Monty’s build could have singled him out as a rugby player, but his even features showed little evidence of the game. Col Zimmel’s face on the other hand was a testimony to every scrum, every boot and elbow to the face, every broken cheekbone and flattened nose—not a face you’d want to come across in a dark alley at night. His voice, however, was deep and mellifluous and he seemed genuinely interested in Izzy’s artwork.
‘Izz brought these pictures in when she visited with Dot this morning,’ Monty explained after he’d introduced her to Col. ‘Col reckons she’s very talented.’
Stevie made herself as comfortable as she could on the cramped bed beside Monty, a pillow under her back. ‘He wouldn’t dare say anything else, would he?’
Col laughed. ‘I have to admit I’ve been keeping my eye on the monitor there.’
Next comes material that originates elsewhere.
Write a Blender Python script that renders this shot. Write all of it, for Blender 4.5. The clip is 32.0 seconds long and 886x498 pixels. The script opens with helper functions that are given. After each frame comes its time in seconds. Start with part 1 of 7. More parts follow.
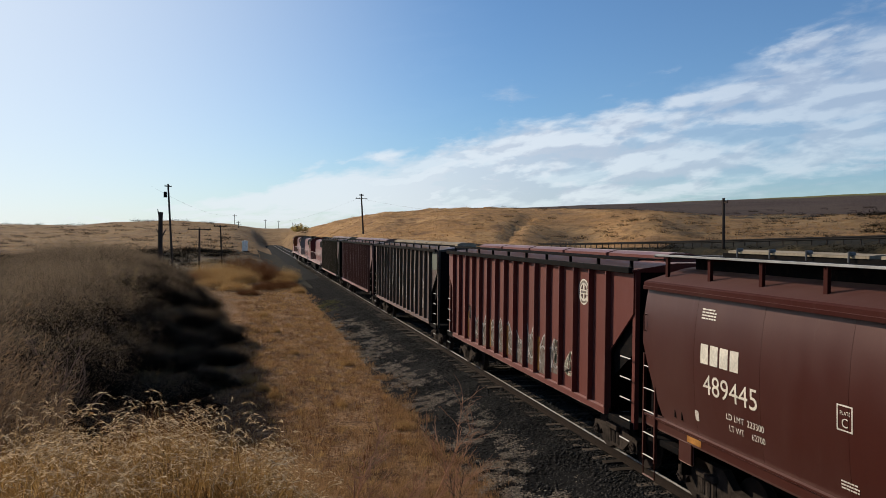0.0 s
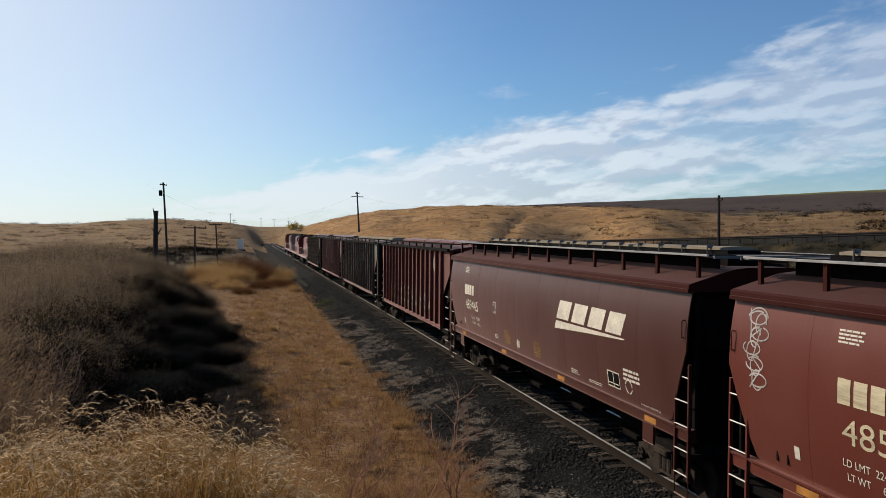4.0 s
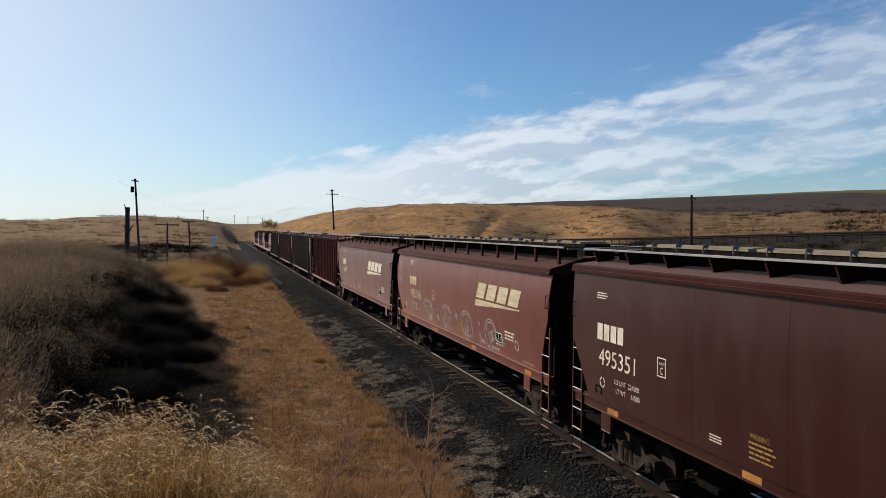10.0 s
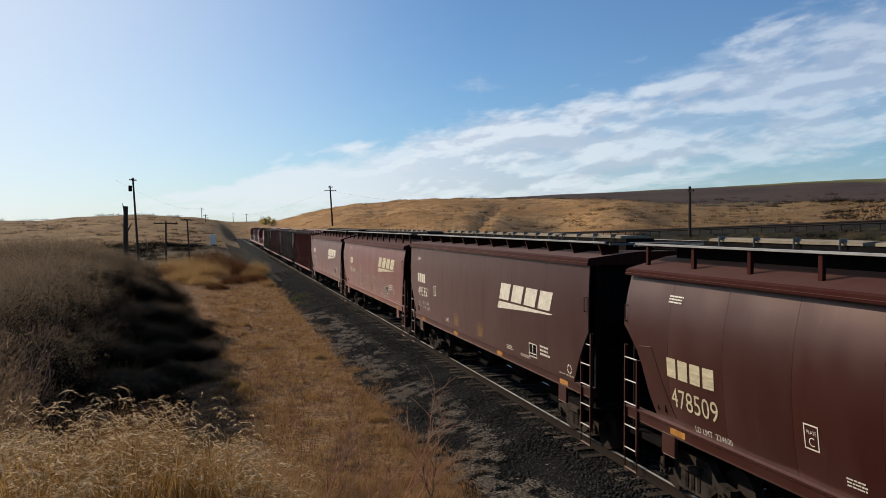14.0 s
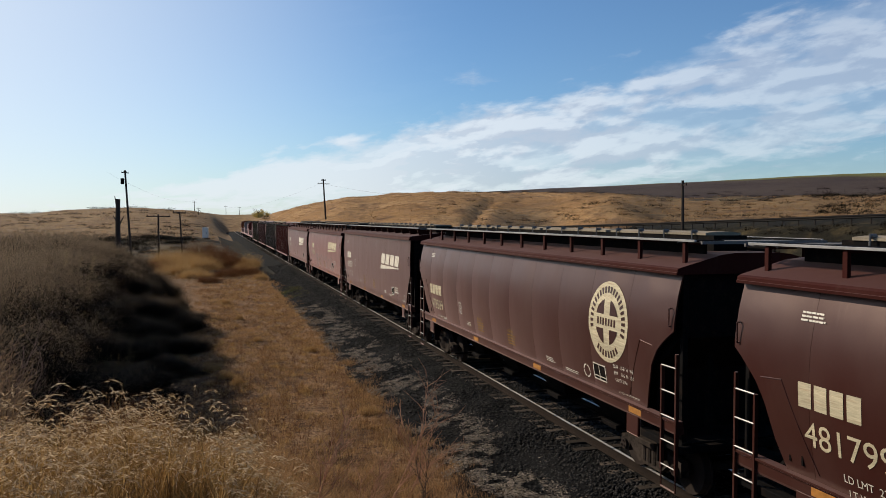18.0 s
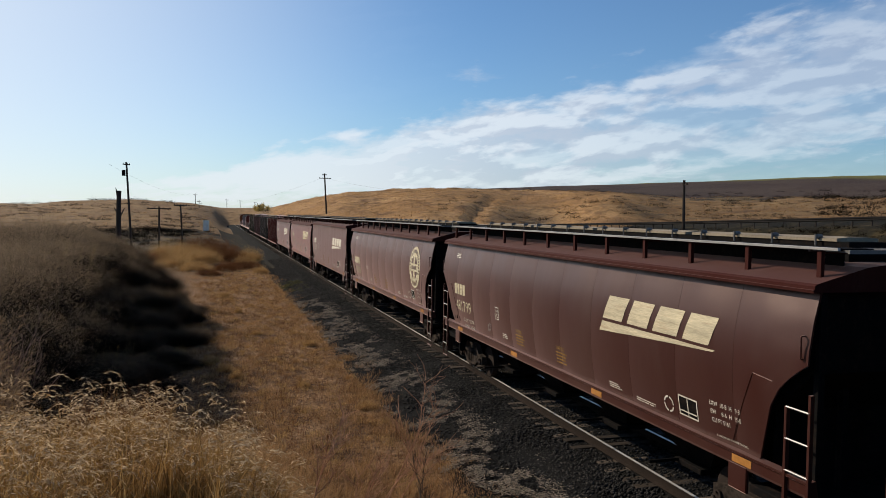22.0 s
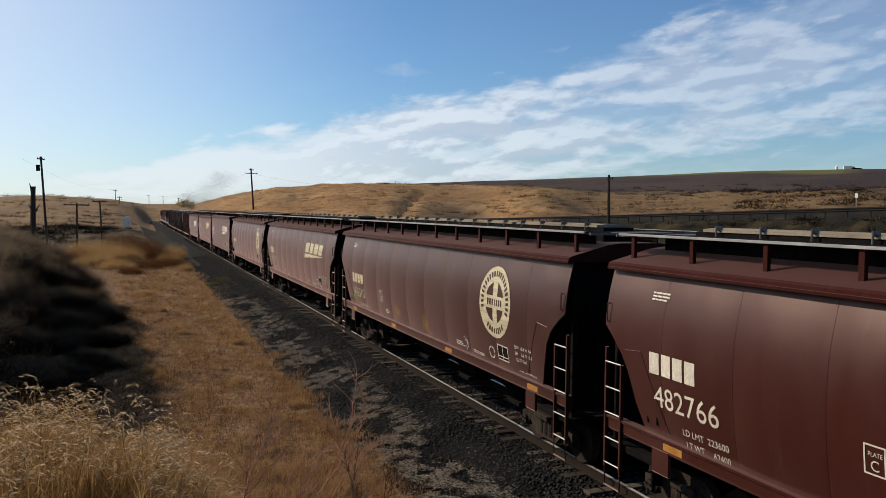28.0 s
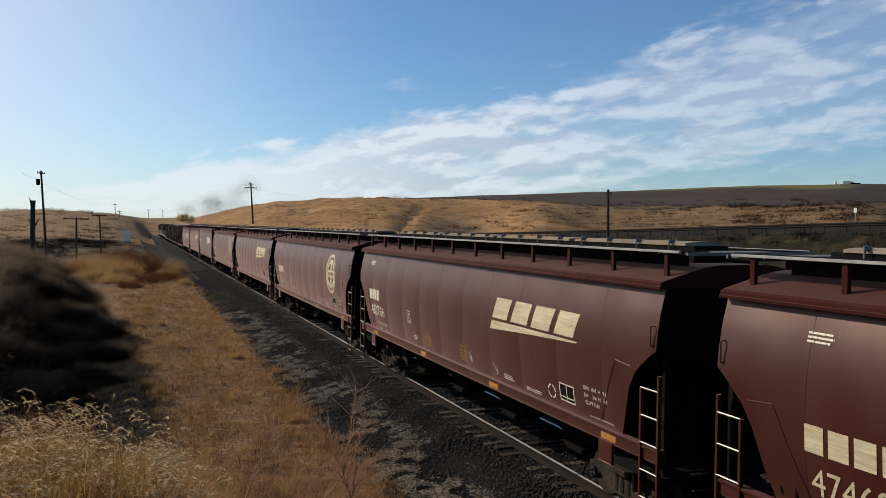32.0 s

‘Thank God he won’t be bringing that thing home with him,’ Stevie said. ‘Being nice all the time is becoming quite a strain.’
Monty turned to Col. ‘I’m drinking it in while I can.’ He passed her Izzy’s drawings and she stacked them upon his bedside table. ‘Stevie, I was thinking about what you were telling me earlier, and I reckon you need to have a talk to Col here.’
Stevie feigned ignorance. ‘What do you mean?’
‘This people-trafficking operation you seem to have stumbled across.’
‘I can’t talk to Col about it, Mont. Col needs to see Angus, not me.’
‘I’ve made an appointment to see Angus Wong tomorrow,’ Col said. ‘It’s very important for us to get some sort of information exchange system into place. I just thought...’ He pulled at a cauliflower ear and glanced at Monty who tipped him an encouraging nod. ‘There are a few things you need to know. Monty told me about the attempt on your life the other night; it sounded like a close shave. I think it’s time you knew about the kind of people you’re dealing with.’
‘We’re concerned about your safety,’ Monty said before Stevie could get a word in. ‘You need to know this for your own protection. Humour me and listen to the man—I’m not supposed to be under any stress, remember?’